For Christmas, my sister gave me the newest book from one of my favorite authors: Help, Thanks, Wow, by Anne Lamott. My favorite authors tend to be those who write things that I wish I’d written, and Anne Lamott’s many essays on motherhood and faith and struggle are definitely some of those things. Her most recent book ponders the three prayers we most often say to communicate with God, each of which can be reduced in its shortest form to one word: Help. Thanks. Wow.

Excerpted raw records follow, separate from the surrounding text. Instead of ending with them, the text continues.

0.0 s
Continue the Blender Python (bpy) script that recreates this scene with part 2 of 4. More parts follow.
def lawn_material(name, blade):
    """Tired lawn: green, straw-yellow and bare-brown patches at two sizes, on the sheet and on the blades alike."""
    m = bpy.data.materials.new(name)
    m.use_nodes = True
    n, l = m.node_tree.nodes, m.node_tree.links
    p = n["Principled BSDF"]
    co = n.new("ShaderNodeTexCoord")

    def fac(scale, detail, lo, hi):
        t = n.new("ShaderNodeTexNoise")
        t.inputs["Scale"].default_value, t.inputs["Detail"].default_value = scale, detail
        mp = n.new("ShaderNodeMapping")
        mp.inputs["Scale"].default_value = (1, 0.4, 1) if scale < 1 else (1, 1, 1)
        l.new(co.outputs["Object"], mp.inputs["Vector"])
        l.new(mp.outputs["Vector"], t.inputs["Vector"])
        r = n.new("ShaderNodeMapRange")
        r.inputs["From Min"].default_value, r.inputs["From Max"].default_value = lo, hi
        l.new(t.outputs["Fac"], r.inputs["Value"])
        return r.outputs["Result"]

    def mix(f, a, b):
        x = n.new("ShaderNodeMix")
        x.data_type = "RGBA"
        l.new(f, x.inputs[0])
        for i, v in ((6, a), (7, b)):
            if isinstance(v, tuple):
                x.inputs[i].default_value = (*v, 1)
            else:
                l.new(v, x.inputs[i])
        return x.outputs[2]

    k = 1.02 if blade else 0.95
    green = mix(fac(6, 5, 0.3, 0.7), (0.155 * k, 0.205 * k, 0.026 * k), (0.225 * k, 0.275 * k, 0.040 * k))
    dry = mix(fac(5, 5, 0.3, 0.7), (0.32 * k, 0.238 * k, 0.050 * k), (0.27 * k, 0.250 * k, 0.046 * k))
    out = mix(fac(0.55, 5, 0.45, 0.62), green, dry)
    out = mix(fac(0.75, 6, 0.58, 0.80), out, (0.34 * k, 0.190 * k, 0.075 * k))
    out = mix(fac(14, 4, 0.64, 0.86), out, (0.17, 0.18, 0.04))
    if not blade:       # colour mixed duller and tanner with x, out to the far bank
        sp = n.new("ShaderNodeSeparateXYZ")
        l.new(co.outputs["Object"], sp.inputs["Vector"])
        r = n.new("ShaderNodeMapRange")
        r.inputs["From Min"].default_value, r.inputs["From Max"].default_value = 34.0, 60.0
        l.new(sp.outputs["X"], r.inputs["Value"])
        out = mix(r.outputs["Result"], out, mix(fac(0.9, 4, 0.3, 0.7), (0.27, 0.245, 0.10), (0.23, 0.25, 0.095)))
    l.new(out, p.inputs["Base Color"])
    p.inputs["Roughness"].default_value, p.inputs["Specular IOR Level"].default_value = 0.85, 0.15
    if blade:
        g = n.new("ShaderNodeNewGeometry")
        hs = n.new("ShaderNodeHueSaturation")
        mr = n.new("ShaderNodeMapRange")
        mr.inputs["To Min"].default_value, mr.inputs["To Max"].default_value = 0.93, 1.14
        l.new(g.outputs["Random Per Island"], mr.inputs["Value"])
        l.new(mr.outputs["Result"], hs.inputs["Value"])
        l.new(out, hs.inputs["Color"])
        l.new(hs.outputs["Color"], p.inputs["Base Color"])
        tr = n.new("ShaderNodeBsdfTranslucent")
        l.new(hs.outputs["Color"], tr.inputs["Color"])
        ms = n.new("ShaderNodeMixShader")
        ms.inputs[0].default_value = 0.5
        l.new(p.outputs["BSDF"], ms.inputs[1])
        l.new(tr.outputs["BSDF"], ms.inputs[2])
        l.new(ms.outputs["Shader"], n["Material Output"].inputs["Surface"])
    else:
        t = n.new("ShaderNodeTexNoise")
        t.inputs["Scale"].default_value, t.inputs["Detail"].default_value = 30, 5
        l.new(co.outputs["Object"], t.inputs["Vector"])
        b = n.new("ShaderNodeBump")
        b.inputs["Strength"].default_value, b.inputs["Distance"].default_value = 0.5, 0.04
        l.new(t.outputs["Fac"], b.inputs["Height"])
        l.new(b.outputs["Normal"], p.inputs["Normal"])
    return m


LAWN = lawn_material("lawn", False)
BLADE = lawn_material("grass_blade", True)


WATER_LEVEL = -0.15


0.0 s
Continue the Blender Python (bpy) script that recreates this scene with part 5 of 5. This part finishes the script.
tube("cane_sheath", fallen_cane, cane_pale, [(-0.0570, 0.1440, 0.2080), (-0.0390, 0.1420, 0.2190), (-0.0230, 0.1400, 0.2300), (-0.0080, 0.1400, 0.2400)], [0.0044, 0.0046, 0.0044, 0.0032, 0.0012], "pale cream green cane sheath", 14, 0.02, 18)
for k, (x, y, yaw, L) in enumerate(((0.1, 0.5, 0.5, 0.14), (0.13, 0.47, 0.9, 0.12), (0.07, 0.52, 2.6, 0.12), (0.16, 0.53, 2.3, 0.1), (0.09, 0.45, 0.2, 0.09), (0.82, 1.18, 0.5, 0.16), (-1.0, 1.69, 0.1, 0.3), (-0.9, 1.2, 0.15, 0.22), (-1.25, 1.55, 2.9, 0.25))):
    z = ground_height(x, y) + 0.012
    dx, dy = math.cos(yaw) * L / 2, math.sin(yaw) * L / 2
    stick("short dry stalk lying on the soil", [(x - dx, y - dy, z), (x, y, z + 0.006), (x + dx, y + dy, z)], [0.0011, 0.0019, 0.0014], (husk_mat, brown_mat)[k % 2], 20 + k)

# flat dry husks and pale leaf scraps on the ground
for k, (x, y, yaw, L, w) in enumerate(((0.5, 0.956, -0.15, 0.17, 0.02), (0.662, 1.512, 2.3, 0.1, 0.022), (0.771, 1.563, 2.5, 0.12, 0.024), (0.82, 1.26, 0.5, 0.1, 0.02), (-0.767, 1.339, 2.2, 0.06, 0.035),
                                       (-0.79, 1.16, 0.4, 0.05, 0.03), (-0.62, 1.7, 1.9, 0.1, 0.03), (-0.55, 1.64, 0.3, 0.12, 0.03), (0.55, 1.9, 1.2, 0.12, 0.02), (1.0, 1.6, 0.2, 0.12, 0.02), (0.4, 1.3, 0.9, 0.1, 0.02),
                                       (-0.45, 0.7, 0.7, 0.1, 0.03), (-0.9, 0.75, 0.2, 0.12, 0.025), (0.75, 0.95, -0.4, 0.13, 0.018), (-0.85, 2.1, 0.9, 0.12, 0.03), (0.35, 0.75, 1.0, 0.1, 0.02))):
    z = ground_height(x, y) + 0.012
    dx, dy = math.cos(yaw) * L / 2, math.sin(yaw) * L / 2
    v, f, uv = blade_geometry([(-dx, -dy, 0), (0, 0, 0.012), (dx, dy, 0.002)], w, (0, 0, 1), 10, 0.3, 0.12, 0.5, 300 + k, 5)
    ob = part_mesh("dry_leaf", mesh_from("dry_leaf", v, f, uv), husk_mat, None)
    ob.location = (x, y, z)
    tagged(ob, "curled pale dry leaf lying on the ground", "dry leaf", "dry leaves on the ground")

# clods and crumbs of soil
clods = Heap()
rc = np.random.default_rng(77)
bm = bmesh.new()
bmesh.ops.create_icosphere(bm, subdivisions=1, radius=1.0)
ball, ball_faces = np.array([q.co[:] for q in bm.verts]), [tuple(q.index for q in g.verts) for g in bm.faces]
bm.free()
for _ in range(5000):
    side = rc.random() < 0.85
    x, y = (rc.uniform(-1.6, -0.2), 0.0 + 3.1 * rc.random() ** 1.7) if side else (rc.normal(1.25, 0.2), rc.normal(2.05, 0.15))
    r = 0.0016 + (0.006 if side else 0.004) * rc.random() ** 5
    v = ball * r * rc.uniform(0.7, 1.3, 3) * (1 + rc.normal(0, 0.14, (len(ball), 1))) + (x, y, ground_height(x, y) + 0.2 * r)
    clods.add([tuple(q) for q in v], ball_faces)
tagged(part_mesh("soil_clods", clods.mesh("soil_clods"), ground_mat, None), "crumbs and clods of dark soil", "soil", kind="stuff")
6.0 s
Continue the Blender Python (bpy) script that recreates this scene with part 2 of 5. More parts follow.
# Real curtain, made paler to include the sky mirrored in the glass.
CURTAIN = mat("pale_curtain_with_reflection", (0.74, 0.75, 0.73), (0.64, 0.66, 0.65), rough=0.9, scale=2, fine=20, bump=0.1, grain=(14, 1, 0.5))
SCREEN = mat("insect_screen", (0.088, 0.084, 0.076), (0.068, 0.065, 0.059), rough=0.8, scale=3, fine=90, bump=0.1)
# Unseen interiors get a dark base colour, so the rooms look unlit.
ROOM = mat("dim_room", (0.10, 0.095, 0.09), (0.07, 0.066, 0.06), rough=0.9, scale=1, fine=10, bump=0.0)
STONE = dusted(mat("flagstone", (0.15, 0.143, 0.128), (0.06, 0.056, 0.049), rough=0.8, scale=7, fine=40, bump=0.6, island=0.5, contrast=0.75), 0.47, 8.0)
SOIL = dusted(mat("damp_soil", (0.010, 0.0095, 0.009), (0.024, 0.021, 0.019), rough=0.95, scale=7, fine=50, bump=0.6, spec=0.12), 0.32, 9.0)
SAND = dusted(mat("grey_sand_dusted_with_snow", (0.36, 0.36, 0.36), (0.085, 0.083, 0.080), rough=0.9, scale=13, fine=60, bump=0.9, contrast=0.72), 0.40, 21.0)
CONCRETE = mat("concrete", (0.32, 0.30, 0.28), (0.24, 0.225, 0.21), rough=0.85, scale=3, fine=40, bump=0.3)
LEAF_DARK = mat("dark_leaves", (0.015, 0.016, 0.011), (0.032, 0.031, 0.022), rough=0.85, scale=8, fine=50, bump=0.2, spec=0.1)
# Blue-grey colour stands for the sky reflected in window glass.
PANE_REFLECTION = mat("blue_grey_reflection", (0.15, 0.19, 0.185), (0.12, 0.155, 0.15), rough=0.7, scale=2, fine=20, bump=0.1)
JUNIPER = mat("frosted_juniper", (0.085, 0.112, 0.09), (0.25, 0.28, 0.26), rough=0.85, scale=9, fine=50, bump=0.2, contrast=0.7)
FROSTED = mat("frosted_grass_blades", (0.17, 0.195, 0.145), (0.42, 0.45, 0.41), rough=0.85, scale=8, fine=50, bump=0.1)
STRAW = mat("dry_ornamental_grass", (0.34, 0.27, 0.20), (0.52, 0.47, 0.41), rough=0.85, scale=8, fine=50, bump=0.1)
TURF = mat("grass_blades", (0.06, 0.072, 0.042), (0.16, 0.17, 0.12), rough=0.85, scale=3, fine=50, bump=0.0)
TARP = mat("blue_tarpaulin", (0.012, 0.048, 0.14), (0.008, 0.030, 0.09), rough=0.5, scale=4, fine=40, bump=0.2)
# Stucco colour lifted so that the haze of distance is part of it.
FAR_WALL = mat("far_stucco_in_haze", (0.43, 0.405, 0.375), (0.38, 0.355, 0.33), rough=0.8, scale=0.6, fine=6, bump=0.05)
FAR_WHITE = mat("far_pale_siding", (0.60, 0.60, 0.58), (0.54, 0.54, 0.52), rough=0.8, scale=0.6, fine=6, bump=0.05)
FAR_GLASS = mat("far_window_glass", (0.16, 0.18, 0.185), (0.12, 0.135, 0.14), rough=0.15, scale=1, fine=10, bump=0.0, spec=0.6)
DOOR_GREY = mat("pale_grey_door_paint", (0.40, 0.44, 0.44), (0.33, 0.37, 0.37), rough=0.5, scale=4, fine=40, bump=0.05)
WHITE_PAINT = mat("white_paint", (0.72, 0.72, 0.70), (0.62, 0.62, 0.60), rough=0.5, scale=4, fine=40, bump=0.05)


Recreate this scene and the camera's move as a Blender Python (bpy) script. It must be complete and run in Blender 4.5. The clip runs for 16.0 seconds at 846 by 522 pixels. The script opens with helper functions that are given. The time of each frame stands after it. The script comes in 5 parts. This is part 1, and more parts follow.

The book, at 102 pages, is as slim as its prayers, and just as packed with meaning. I read it in one glorious afternoon by a sunny window, pausing frequently to savor a particularly wonderful image or phrase. Anne Lamott is a gifted crafter of words and teller of truths, whose work often makes me stop to say "Wow" and "Thanks," sometimes simultaneously. As I read, I was struck by the similarity of Lamott’s three prayers to an acronym I learned from another youth minister back when I taught Confirmation classes to Catholic teenagers. The acronym was ACTS, and was intended as an easy way for young people to remember the rather cumbersome Catholic names of four types of prayer: A for Adoration (or Wow), C for Contrition, T for Thanksgiving (Thanks, obviously), and S for Supplication (Help!). And I realized that the book I was reading, as beautifully, viscerally written as it was, was perhaps missing a fourth one-word prayer: Contrition, more colloquially known as Sorry.
Is it my Catholic guilt that would amend the title of Anne Lamott’s book to Help, Thanks, Sorry, Wow? Our reputation is for excessive and unnecessary guilt-tripping, of ourselves and others. We say an Act of Contrition during confession, because an essential component of the sacrament of Reconciliation is being sorry for our sins. We regret sinning, and we resolve to try our darnedest to do a better job next time. From personal experience, I have to believe that Sorry is indeed a good prayer.
Because we humans can be a sorry lot. We get God’s message wrong, or we run with only a part of it, or we ignore the message entirely, or we are sure that there is no message. Sometimes we know what is right, but we do the opposite anyway, because the wrong thing is easier, or causes less heartache, or doesn’t rock the proverbial boat in which we are comfortably sailing. We screw things up, but if we believe in a God of Second (and Fortieth) Chances, who loves us infinitely, we can breathe a prayer of Sorry, and try again. Sorry usually goes hand-in-hand with a solid Help prayer. When we are sorry, we need help finding the light, or even just surrendering to the possibility of light.
Sorry, even quietly said, matters. “Love means never having to say you’re sorry”, the catchphrase from the 1970s juggernaut novel and movie “Love Story”, does not fly, at least not for any relationship I’ve ever had. Love means there will be plenty of times you’ll need to say you’re sorry, and you have to be able both to say it and to forgive the person who says it to you. Which of those things is harder for you may depend on your personality.
“I do not know much about God and prayer,“ begins Anne Lamott’s lovely book, “but I have come to believe, over the last twenty-five years, that there’s something to be said about keeping prayer simple. Help. Thanks. Wow.” She is perhaps being modest about what she knows, as her writing has touched the hearts and souls of many faithful readers. I love her three prayers, and would add an occasional Sorry as a fourth offering. Along with Help, Thanks, and Wow, Sorry can also be a bringer of grace, a response to God’s great love, a breath of prayer to go before Amen.